What you need to do:
Return the listing below exactly, with the pictures dropped.

□ □ □ □

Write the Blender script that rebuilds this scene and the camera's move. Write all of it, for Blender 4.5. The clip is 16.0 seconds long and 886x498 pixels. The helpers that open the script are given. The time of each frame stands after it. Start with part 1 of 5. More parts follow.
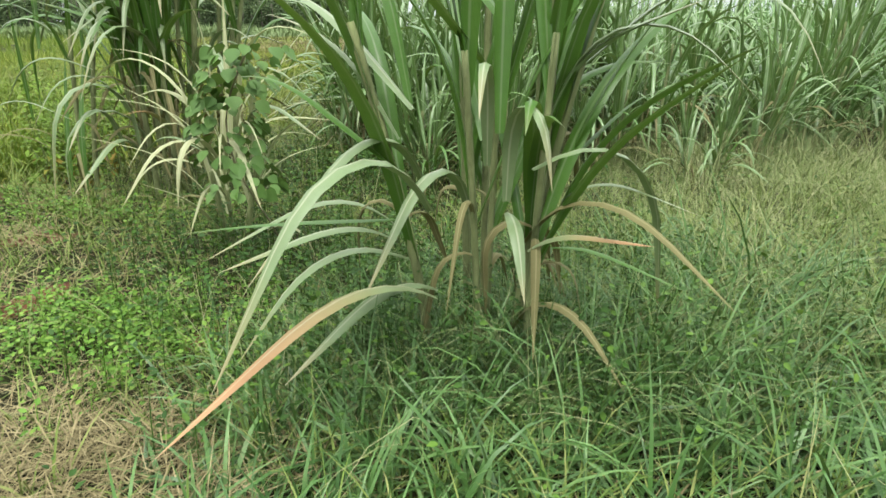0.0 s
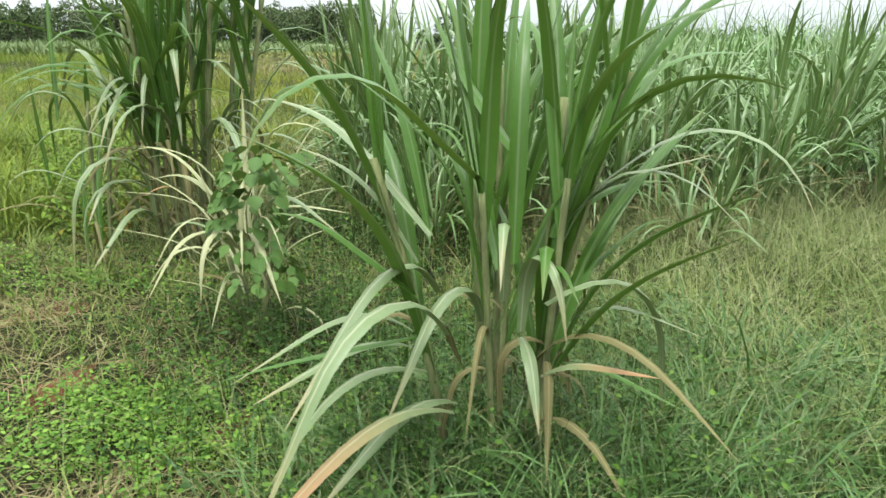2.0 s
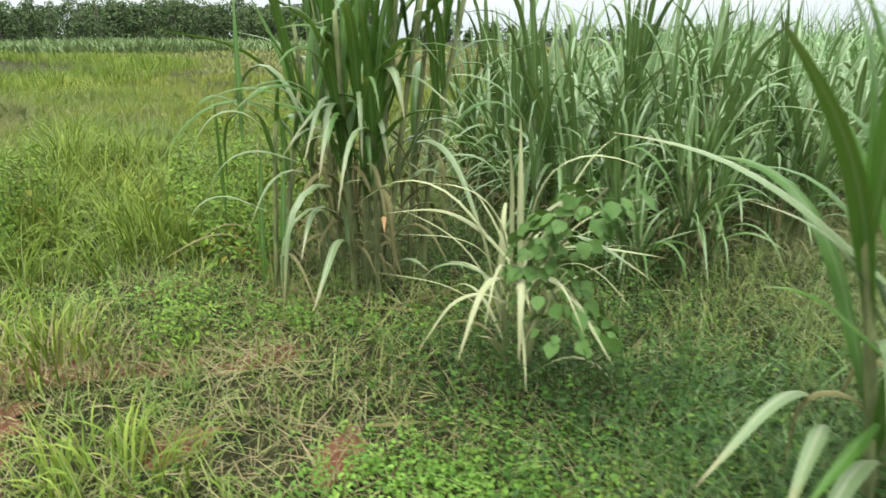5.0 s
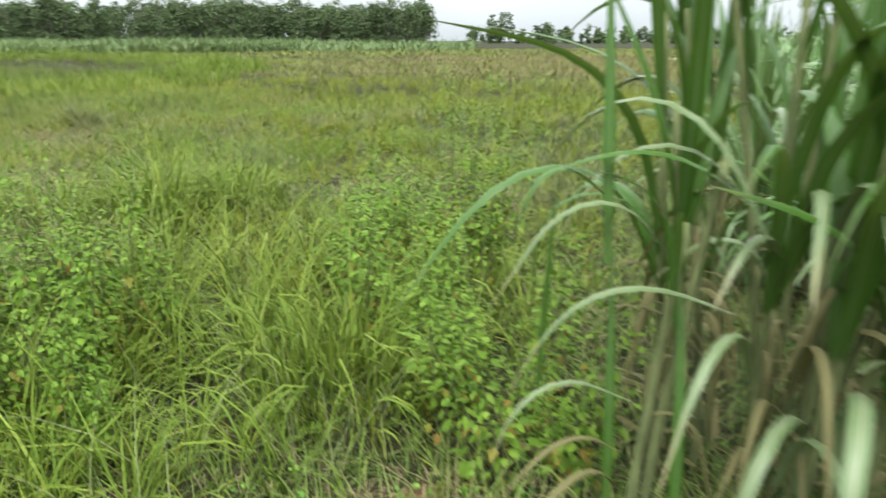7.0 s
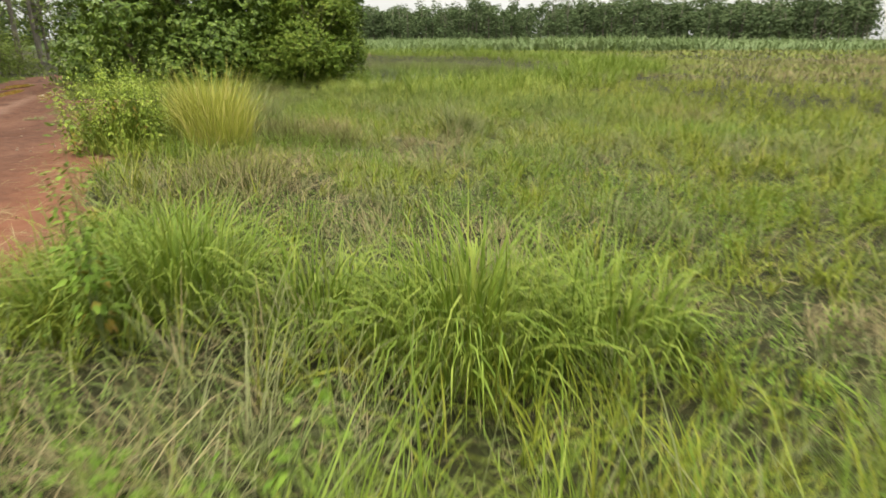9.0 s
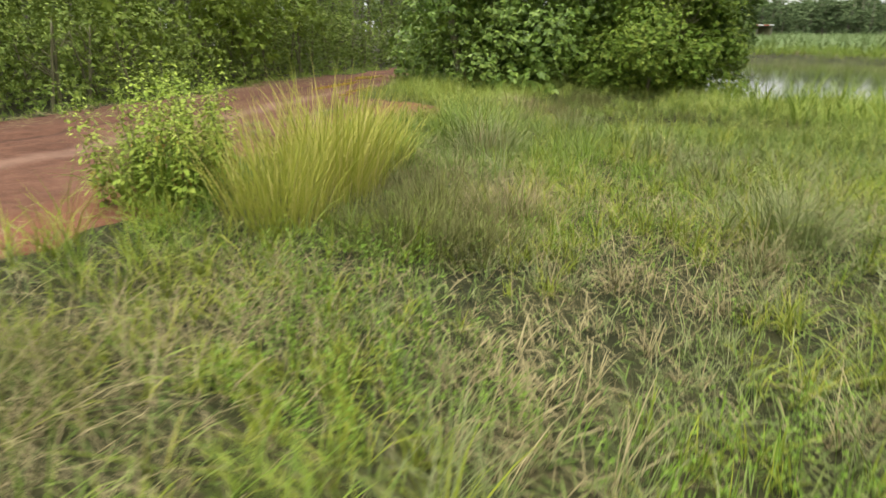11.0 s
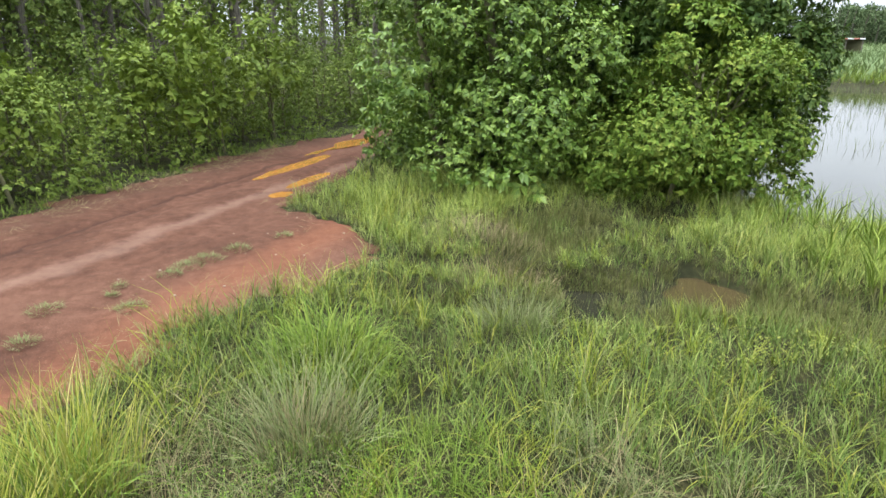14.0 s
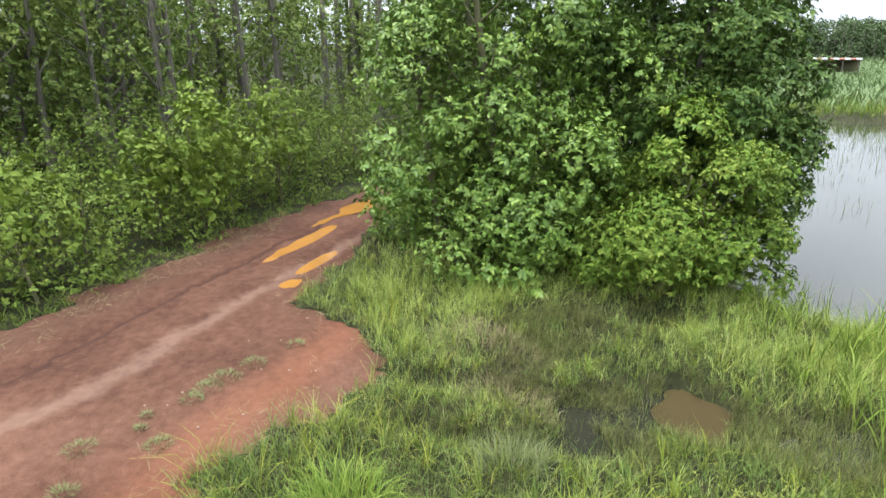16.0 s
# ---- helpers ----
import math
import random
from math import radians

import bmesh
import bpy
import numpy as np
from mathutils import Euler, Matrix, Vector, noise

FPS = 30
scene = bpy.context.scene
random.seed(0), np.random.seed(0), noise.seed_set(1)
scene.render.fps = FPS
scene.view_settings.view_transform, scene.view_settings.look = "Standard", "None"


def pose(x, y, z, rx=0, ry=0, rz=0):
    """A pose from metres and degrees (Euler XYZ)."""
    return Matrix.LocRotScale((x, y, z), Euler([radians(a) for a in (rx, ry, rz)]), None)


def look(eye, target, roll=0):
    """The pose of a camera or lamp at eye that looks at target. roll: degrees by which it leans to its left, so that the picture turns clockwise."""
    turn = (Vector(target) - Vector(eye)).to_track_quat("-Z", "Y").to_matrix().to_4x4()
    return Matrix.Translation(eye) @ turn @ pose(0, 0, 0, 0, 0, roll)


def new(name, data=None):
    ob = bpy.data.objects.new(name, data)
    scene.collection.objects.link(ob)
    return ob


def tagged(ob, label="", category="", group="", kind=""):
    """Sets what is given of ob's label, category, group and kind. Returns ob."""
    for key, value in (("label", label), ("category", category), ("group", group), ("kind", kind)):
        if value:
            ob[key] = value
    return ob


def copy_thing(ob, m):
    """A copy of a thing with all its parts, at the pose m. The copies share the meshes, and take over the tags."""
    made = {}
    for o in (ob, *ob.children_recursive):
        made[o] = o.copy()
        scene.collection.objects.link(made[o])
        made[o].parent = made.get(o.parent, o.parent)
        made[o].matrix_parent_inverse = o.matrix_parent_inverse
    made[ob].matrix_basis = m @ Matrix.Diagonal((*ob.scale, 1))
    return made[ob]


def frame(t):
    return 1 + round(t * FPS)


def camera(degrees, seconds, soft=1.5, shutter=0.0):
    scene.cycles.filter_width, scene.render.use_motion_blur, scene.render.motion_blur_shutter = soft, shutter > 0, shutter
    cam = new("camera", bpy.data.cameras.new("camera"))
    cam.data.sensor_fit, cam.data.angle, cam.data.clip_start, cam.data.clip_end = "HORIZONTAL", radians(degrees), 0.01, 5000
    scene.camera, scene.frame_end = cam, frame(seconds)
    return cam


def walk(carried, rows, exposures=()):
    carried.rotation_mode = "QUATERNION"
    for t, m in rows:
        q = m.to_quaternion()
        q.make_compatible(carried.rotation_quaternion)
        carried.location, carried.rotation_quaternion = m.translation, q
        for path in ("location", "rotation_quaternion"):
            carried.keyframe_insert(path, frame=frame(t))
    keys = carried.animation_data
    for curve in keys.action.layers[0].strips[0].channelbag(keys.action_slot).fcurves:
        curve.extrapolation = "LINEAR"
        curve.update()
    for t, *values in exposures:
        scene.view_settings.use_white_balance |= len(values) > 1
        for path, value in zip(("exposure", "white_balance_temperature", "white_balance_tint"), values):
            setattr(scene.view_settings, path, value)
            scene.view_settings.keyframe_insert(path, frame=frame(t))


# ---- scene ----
cam = camera(69.84, 16.0, soft=1.5, shutter=0.35)
PATH = [
    (0, (-0.000, -0.000, 0.992), (-0.024, 4.727, -0.638), -0.11),
    (0.5, (0.005, 0.012, 1.061), (-0.015, 4.756, -0.518), -0.05),
    (1, (0.014, 0.027, 1.167), (0.002, 4.775, -0.400), -0.01),
    (1.5, (0.008, 0.020, 1.252), (0.002, 4.776, -0.293), 0.01),
    (2, (-0.055, 0.001, 1.318), (-0.058, 4.757, -0.227), -0.05),
    (2.5, (-0.183, -0.012, 1.357), (-0.176, 4.743, -0.190), 0.03),
    (3, (-0.348, -0.025, 1.402), (-0.325, 4.724, -0.160), 0.08),
    (3.2, (-0.415, -0.032, 1.412), (-0.390, 4.716, -0.155), 0.09),
    (5.3, (-1.437, 0.489, 1.408), (-1.437, 5.237, -0.160), -0.23),
    (5.5, (-1.589, 0.612, 1.407), (-1.589, 5.360, -0.162), -0.14),
    (6, (-1.950, 1.034, 1.403), (-1.947, 5.784, -0.159), -0.01),
    (6.5, (-2.292, 1.591, 1.404), (-2.284, 6.342, -0.152), 0.24),
    (7, (-2.601, 2.238, 1.421), (-2.941, 6.976, -0.139), 0.05),
    (7.5, (-2.787, 2.625, 1.404), (-4.048, 7.204, -0.157), 0.17),
    (8, (-2.941, 3.053, 1.400), (-4.926, 7.367, -0.166), 0.05),
    (8.5, (-3.237, 3.866, 1.397), (-5.726, 7.908, -0.171), -0.04),
    (9, (-3.713, 4.862, 1.371), (-6.601, 8.631, -0.194), -0.14),
    (9.5, (-4.296, 5.959, 1.378), (-7.591, 9.377, -0.191), -0.17),
    (9.7, (-4.530, 6.420, 1.385), (-8.057, 9.590, -0.200), 0.00),
    (11.8, (-7.585, 11.123, 1.423), (-12.233, 11.999, -0.199), 0.38),
    (12, (-7.905, 11.412, 1.423), (-12.552, 12.288, -0.200), 0.32),
    (12.5, (-8.894, 12.143, 1.507), (-13.540, 13.017, -0.119), 0.22),
    (13, (-9.444, 12.506, 2.087), (-14.092, 13.384, 0.468), 0.19),
    (13.5, (-9.613, 12.629, 2.649), (-14.268, 13.505, 1.049), 0.09),
    (14, (-9.649, 12.666, 2.836), (-14.307, 13.540, 1.242), 0.08),
    (14.5, (-9.628, 12.658, 3.193), (-14.288, 13.533, 1.606), 0.07),
    (15, (-9.625, 12.650, 3.740), (-14.290, 13.525, 2.168), 0.03),
    (15.5, (-9.611, 12.640, 4.097), (-14.280, 13.510, 2.535), -0.01),
    (16, (-9.588, 12.632, 4.542), (-14.262, 13.500, 2.992), -0.07),
]
walk(cam, [(t, look(eye, target, roll)) for t, eye, target, roll in PATH],
     [(0, 0.84, 6550, 6), (3.2, 0.84, 6500, 6), (5.5, 0.8, 6500, 5), (7.0, 0.8, 6450, 5), (8.0, 0.6, 6950, 5), (9.0, 0.64, 7400, 9), (9.7, 0.64, 7400, 9), (12, 0.88, 6650, 8), (13.5, 0.96, 6250, 10), (16, 1.04, 6100, 9)])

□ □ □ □

Right answer:
Write the Blender script that rebuilds this scene and the camera's move. Write all of it, for Blender 4.5. The clip is 16.0 seconds long and 886x498 pixels. The helpers that open the script are given. The time of each frame stands after it. Start with part 1 of 5. More parts follow.
0.0 s
2.0 s
5.0 s
7.0 s
9.0 s
11.0 s
14.0 s
16.0 s
# ---- helpers ----
import math
import random
from math import radians

import bmesh
import bpy
import numpy as np
from mathutils import Euler, Matrix, Vector, noise

FPS = 30
scene = bpy.context.scene
random.seed(0), np.random.seed(0), noise.seed_set(1)
scene.render.fps = FPS
scene.view_settings.view_transform, scene.view_settings.look = "Standard", "None"


def pose(x, y, z, rx=0, ry=0, rz=0):
    """A pose from metres and degrees (Euler XYZ)."""
    return Matrix.LocRotScale((x, y, z), Euler([radians(a) for a in (rx, ry, rz)]), None)


def look(eye, target, roll=0):
    """The pose of a camera or lamp at eye that looks at target. roll: degrees by which it leans to its left, so that the picture turns clockwise."""
    turn = (Vector(target) - Vector(eye)).to_track_quat("-Z", "Y").to_matrix().to_4x4()
    return Matrix.Translation(eye) @ turn @ pose(0, 0, 0, 0, 0, roll)


def new(name, data=None):
    ob = bpy.data.objects.new(name, data)
    scene.collection.objects.link(ob)
    return ob


def tagged(ob, label="", category="", group="", kind=""):
    """Sets what is given of ob's label, category, group and kind. Returns ob."""
    for key, value in (("label", label), ("category", category), ("group", group), ("kind", kind)):
        if value:
            ob[key] = value
    return ob


def copy_thing(ob, m):
    """A copy of a thing with all its parts, at the pose m. The copies share the meshes, and take over the tags."""
    made = {}
    for o in (ob, *ob.children_recursive):
        made[o] = o.copy()
        scene.collection.objects.link(made[o])
        made[o].parent = made.get(o.parent, o.parent)
        made[o].matrix_parent_inverse = o.matrix_parent_inverse
    made[ob].matrix_basis = m @ Matrix.Diagonal((*ob.scale, 1))
    return made[ob]


def frame(t):
    return 1 + round(t * FPS)


def camera(degrees, seconds, soft=1.5, shutter=0.0):
    scene.cycles.filter_width, scene.render.use_motion_blur, scene.render.motion_blur_shutter = soft, shutter > 0, shutter
    cam = new("camera", bpy.data.cameras.new("camera"))
    cam.data.sensor_fit, cam.data.angle, cam.data.clip_start, cam.data.clip_end = "HORIZONTAL", radians(degrees), 0.01, 5000
    scene.camera, scene.frame_end = cam, frame(seconds)
    return cam


def walk(carried, rows, exposures=()):
    carried.rotation_mode = "QUATERNION"
    for t, m in rows:
        q = m.to_quaternion()
        q.make_compatible(carried.rotation_quaternion)
        carried.location, carried.rotation_quaternion = m.translation, q
        for path in ("location", "rotation_quaternion"):
            carried.keyframe_insert(path, frame=frame(t))
    keys = carried.animation_data
    for curve in keys.action.layers[0].strips[0].channelbag(keys.action_slot).fcurves:
        curve.extrapolation = "LINEAR"
        curve.update()
    for t, *values in exposures:
        scene.view_settings.use_white_balance |= len(values) > 1
        for path, value in zip(("exposure", "white_balance_temperature", "white_balance_tint"), values):
            setattr(scene.view_settings, path, value)
            scene.view_settings.keyframe_insert(path, frame=frame(t))


# ---- scene ----
cam = camera(69.84, 16.0, soft=1.5, shutter=0.35)
PATH = [
    (0, (-0.000, -0.000, 0.992), (-0.024, 4.727, -0.638), -0.11),
    (0.5, (0.005, 0.012, 1.061), (-0.015, 4.756, -0.518), -0.05),
    (1, (0.014, 0.027, 1.167), (0.002, 4.775, -0.400), -0.01),
    (1.5, (0.008, 0.020, 1.252), (0.002, 4.776, -0.293), 0.01),
    (2, (-0.055, 0.001, 1.318), (-0.058, 4.757, -0.227), -0.05),
    (2.5, (-0.183, -0.012, 1.357), (-0.176, 4.743, -0.190), 0.03),
    (3, (-0.348, -0.025, 1.402), (-0.325, 4.724, -0.160), 0.08),
    (3.2, (-0.415, -0.032, 1.412), (-0.390, 4.716, -0.155), 0.09),
    (5.3, (-1.437, 0.489, 1.408), (-1.437, 5.237, -0.160), -0.23),
    (5.5, (-1.589, 0.612, 1.407), (-1.589, 5.360, -0.162), -0.14),
    (6, (-1.950, 1.034, 1.403), (-1.947, 5.784, -0.159), -0.01),
    (6.5, (-2.292, 1.591, 1.404), (-2.284, 6.342, -0.152), 0.24),
    (7, (-2.601, 2.238, 1.421), (-2.941, 6.976, -0.139), 0.05),
    (7.5, (-2.787, 2.625, 1.404), (-4.048, 7.204, -0.157), 0.17),
    (8, (-2.941, 3.053, 1.400), (-4.926, 7.367, -0.166), 0.05),
    (8.5, (-3.237, 3.866, 1.397), (-5.726, 7.908, -0.171), -0.04),
    (9, (-3.713, 4.862, 1.371), (-6.601, 8.631, -0.194), -0.14),
    (9.5, (-4.296, 5.959, 1.378), (-7.591, 9.377, -0.191), -0.17),
    (9.7, (-4.530, 6.420, 1.385), (-8.057, 9.590, -0.200), 0.00),
    (11.8, (-7.585, 11.123, 1.423), (-12.233, 11.999, -0.199), 0.38),
    (12, (-7.905, 11.412, 1.423), (-12.552, 12.288, -0.200), 0.32),
    (12.5, (-8.894, 12.143, 1.507), (-13.540, 13.017, -0.119), 0.22),
    (13, (-9.444, 12.506, 2.087), (-14.092, 13.384, 0.468), 0.19),
    (13.5, (-9.613, 12.629, 2.649), (-14.268, 13.505, 1.049), 0.09),
    (14, (-9.649, 12.666, 2.836), (-14.307, 13.540, 1.242), 0.08),
    (14.5, (-9.628, 12.658, 3.193), (-14.288, 13.533, 1.606), 0.07),
    (15, (-9.625, 12.650, 3.740), (-14.290, 13.525, 2.168), 0.03),
    (15.5, (-9.611, 12.640, 4.097), (-14.280, 13.510, 2.535), -0.01),
    (16, (-9.588, 12.632, 4.542), (-14.262, 13.500, 2.992), -0.07),
]
walk(cam, [(t, look(eye, target, roll)) for t, eye, target, roll in PATH],
     [(0, 0.84, 6550, 6), (3.2, 0.84, 6500, 6), (5.5, 0.8, 6500, 5), (7.0, 0.8, 6450, 5), (8.0, 0.6, 6950, 5), (9.0, 0.64, 7400, 9), (9.7, 0.64, 7400, 9), (12, 0.88, 6650, 8), (13.5, 0.96, 6250, 10), (16, 1.04, 6100, 9)])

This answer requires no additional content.